Extract each line of the material that follows exactly and omit its pictures.

* start Source material *

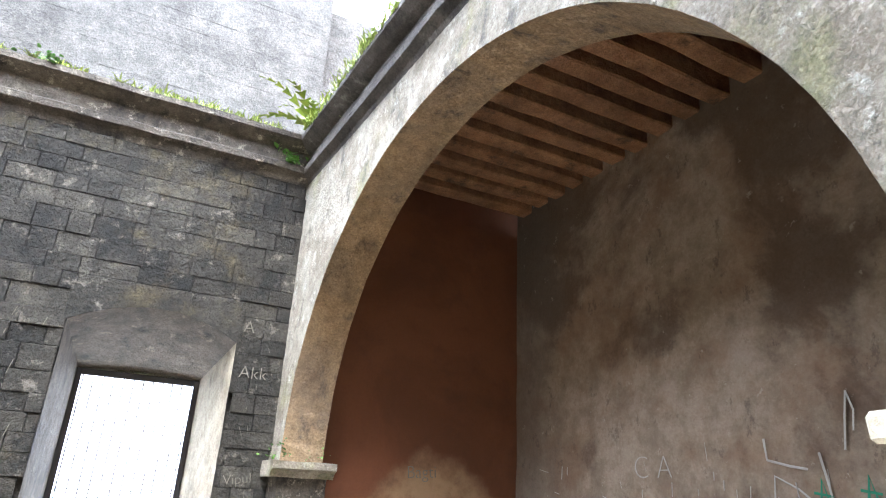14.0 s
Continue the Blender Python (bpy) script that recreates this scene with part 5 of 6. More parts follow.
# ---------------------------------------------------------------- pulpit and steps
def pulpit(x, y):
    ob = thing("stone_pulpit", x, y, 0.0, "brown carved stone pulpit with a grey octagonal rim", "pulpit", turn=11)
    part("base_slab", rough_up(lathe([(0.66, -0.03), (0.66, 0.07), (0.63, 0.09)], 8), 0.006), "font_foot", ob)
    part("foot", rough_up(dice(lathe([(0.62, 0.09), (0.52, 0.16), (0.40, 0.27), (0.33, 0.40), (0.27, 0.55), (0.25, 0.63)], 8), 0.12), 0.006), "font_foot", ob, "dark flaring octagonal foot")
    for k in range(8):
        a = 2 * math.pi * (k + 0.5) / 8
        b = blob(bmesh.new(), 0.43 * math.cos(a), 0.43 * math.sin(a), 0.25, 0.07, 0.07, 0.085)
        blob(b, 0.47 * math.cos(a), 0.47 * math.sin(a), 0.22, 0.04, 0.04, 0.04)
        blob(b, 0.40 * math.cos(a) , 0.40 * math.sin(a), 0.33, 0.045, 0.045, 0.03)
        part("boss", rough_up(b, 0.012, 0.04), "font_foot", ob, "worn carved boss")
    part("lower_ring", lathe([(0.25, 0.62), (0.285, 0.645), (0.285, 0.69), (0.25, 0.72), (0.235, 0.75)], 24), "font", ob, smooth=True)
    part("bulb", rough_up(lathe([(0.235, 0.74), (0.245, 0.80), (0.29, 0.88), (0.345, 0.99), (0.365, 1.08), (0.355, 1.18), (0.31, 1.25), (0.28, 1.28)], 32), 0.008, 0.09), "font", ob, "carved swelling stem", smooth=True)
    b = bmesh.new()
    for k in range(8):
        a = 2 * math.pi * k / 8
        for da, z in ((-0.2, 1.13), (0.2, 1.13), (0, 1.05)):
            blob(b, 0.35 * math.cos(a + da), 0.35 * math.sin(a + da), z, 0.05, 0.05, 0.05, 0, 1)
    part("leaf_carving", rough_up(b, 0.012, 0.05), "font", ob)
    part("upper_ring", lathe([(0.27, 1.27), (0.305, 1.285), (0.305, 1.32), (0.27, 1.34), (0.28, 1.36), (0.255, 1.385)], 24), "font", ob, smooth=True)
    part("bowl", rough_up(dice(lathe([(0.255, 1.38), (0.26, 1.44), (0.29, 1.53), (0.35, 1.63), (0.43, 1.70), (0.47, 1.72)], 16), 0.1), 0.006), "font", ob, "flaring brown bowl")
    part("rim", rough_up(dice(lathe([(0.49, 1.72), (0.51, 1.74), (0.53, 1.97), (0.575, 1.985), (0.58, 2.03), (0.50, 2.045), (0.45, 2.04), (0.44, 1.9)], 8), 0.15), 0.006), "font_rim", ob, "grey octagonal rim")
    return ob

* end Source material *

§ Problem solution:
14.0 s
Continue the Blender Python (bpy) script that recreates this scene with part 5 of 6. More parts follow.
# ---------------------------------------------------------------- pulpit and steps
def pulpit(x, y):
    ob = thing("stone_pulpit", x, y, 0.0, "brown carved stone pulpit with a grey octagonal rim", "pulpit", turn=11)
    part("base_slab", rough_up(lathe([(0.66, -0.03), (0.66, 0.07), (0.63, 0.09)], 8), 0.006), "font_foot", ob)
    part("foot", rough_up(dice(lathe([(0.62, 0.09), (0.52, 0.16), (0.40, 0.27), (0.33, 0.40), (0.27, 0.55), (0.25, 0.63)], 8), 0.12), 0.006), "font_foot", ob, "dark flaring octagonal foot")
    for k in range(8):
        a = 2 * math.pi * (k + 0.5) / 8
        b = blob(bmesh.new(), 0.43 * math.cos(a), 0.43 * math.sin(a), 0.25, 0.07, 0.07, 0.085)
        blob(b, 0.47 * math.cos(a), 0.47 * math.sin(a), 0.22, 0.04, 0.04, 0.04)
        blob(b, 0.40 * math.cos(a) , 0.40 * math.sin(a), 0.33, 0.045, 0.045, 0.03)
        part("boss", rough_up(b, 0.012, 0.04), "font_foot", ob, "worn carved boss")
    part("lower_ring", lathe([(0.25, 0.62), (0.285, 0.645), (0.285, 0.69), (0.25, 0.72), (0.235, 0.75)], 24), "font", ob, smooth=True)
    part("bulb", rough_up(lathe([(0.235, 0.74), (0.245, 0.80), (0.29, 0.88), (0.345, 0.99), (0.365, 1.08), (0.355, 1.18), (0.31, 1.25), (0.28, 1.28)], 32), 0.008, 0.09), "font", ob, "carved swelling stem", smooth=True)
    b = bmesh.new()
    for k in range(8):
        a = 2 * math.pi * k / 8
        for da, z in ((-0.2, 1.13), (0.2, 1.13), (0, 1.05)):
            blob(b, 0.35 * math.cos(a + da), 0.35 * math.sin(a + da), z, 0.05, 0.05, 0.05, 0, 1)
    part("leaf_carving", rough_up(b, 0.012, 0.05), "font", ob)
    part("upper_ring", lathe([(0.27, 1.27), (0.305, 1.285), (0.305, 1.32), (0.27, 1.34), (0.28, 1.36), (0.255, 1.385)], 24), "font", ob, smooth=True)
    part("bowl", rough_up(dice(lathe([(0.255, 1.38), (0.26, 1.44), (0.29, 1.53), (0.35, 1.63), (0.43, 1.70), (0.47, 1.72)], 16), 0.1), 0.006), "font", ob, "flaring brown bowl")
    part("rim", rough_up(dice(lathe([(0.49, 1.72), (0.51, 1.74), (0.53, 1.97), (0.575, 1.985), (0.58, 2.03), (0.50, 2.045), (0.45, 2.04), (0.44, 1.9)], 8), 0.15), 0.006), "font_rim", ob, "grey octagonal rim")
    return ob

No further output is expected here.